Maryland Rises to No. 4 Among Public Universities, No. 1 in Mid-Atlantic in Annual List
By Sara Gavin
Photo by Stephanie S. Cordle
The University of Maryland climbed into the nation’s top five colleges for cultivating student entrepreneurialism, according to rankings released today by The Princeton Review and Entrepreneur magazine.
UMD placed No. 5 across all institutions—up two spots from last year—and No. 4 among public universities and No. 1 in the Mid-Atlantic in the 2024 edition of the annual list of undergraduate entrepreneurship programs; this marks Maryland’s ninth straight year in the top 10. The university also jumped to No. 13 for graduate entrepreneurship education, up from No. 18.
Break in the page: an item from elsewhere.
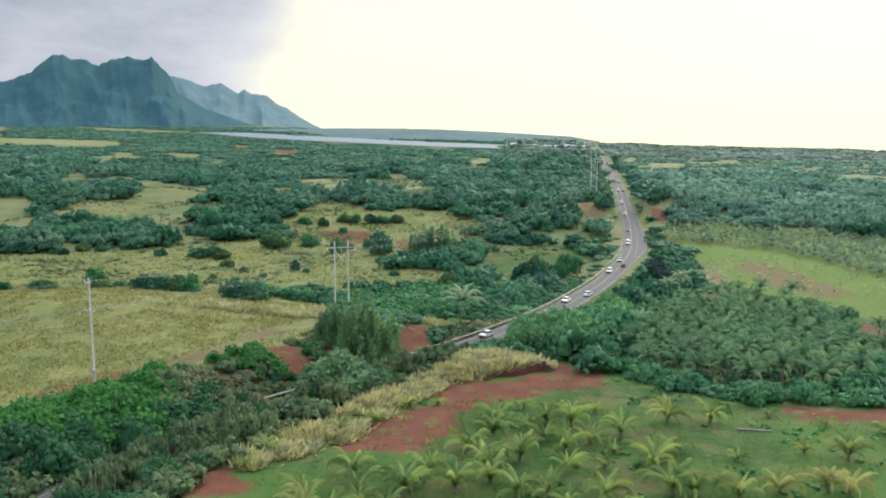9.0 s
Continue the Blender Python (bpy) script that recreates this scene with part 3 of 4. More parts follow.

The university’s ascent into the upper echelon of the entrepreneurship ranking is due to a broad and robust innovation and entrepreneurship ecosystem that spans the campus, said Dean Chang, UMD’s chief innovation officer.
“What makes the University of Maryland stand out is that we are constantly offering more opportunities for students in any major to learn and practice innovation and entrepreneurship skills, and then apply them to creating solutions to society’s grand challenges,” Chang said. “It’s so gratifying to see the University of Maryland break into the top 5, where we belong.”
While many entrepreneurship rankings focus only on a university's business school, The Princeton Review reflects a university’s campuswide entrepreneurship ecosystem, analyzing a variety of factors including academic offerings, mentorships, competitions, programs, centers and faculty support.
Nearly one in four undergraduates—more than 7,000— in 89 majors are enrolled in undergraduate entrepreneurship courses at UMD, taught by 59 faculty members across 30 departments. Beyond traditional entrepreneurship, UMD also offers over 100 courses in innovation-related areas like creativity, entrepreneurial mindset, social value creation, business models and design thinking.
A recent high-profile example of the university’s commitment to student entrepreneurship is the new xFoundry@UMD, an XPRIZE-inspired initiative aimed at recruiting and training Terps to work across disciplines and build solutions designed to address complex global problems.
“We want students to know that careers can begin with doing something significant for our society, while also creating a profitable, self-sustaining and successful business venture,” said Amir Ansari, who oversees the xFoundry as co-founder and executive director of UMD’s E.A. Fernandez IDEA Factory, a high-tech workshop focused on collaboration across all 12 schools and colleges on campus.
Academic units help UMD get high marks across the board, Chang said, from the Academy for Innovation and Entrepreneurship in the Division of Academic Affairs to the Dingman Center for Entrepreneurship in the Robert H. Smith School of Business to the Maryland Technology Enterprise Institute (Mtech) in the A. James Clark School of Engineering to the Do Good Institute in the School of Public Policy, among others. Meanwhile, financial aid and scholarships like those awarded through the Southern Management Leadership Program, which provides tuition to diverse, community college transfer students, are another important criterion. In addition, student-led innovation programs like Startup Shell, Bitcamp and Technica are critical distinguishing factors for UMD.
It also doesn’t hurt that the university boasts an impressive list of alums who went on to launch highly successful business ventures, including Sergey Brin ’93, co-founder of Google, Anthony Casalena ’03, founder and CEO of Squarespace; and Kevin Plank ’96, founder, executive chairman and brand chief of Under Armour.
“While we’re proud of the reputation we’ve earned for alumni going on to launch billion dollar startups, or unicorns, we’re even more proud of our focus on applying an entrepreneurial mindset to creating economic and societal impact. Social innovation and entrepreneurship has been a key driver for so many students getting involved,” Chang said, highlighting the university’s Grand Challenges grants program and the annual Do Good Challenge.
Many of the same initiatives that helped land UMD near the top of The Princeton Review’s rankings also contributed to the university recently earning its second consecutive Innovation & Economic Prosperity designation from the Association of Public and Land-grant Universities (APLU), a distinction reserved for institutions who “demonstrated a substantive, sustainable and institution-wide commitment to and strategy for regional economic engagement, growth and economic opportunity,” according to APLU’s website.
“The university’s strategic plan prioritizes efforts to bolster innovation, entrepreneurship and inclusive economic development, all of which were key factors in receiving accolades from both the APLU and The Princeton Review,” said Vice President for Research Gregory F. Ball. “So many people across the campus deserve credit, and we should all be tremendously proud to work at a university that prioritizes ingenuity and creativity in all that we do.”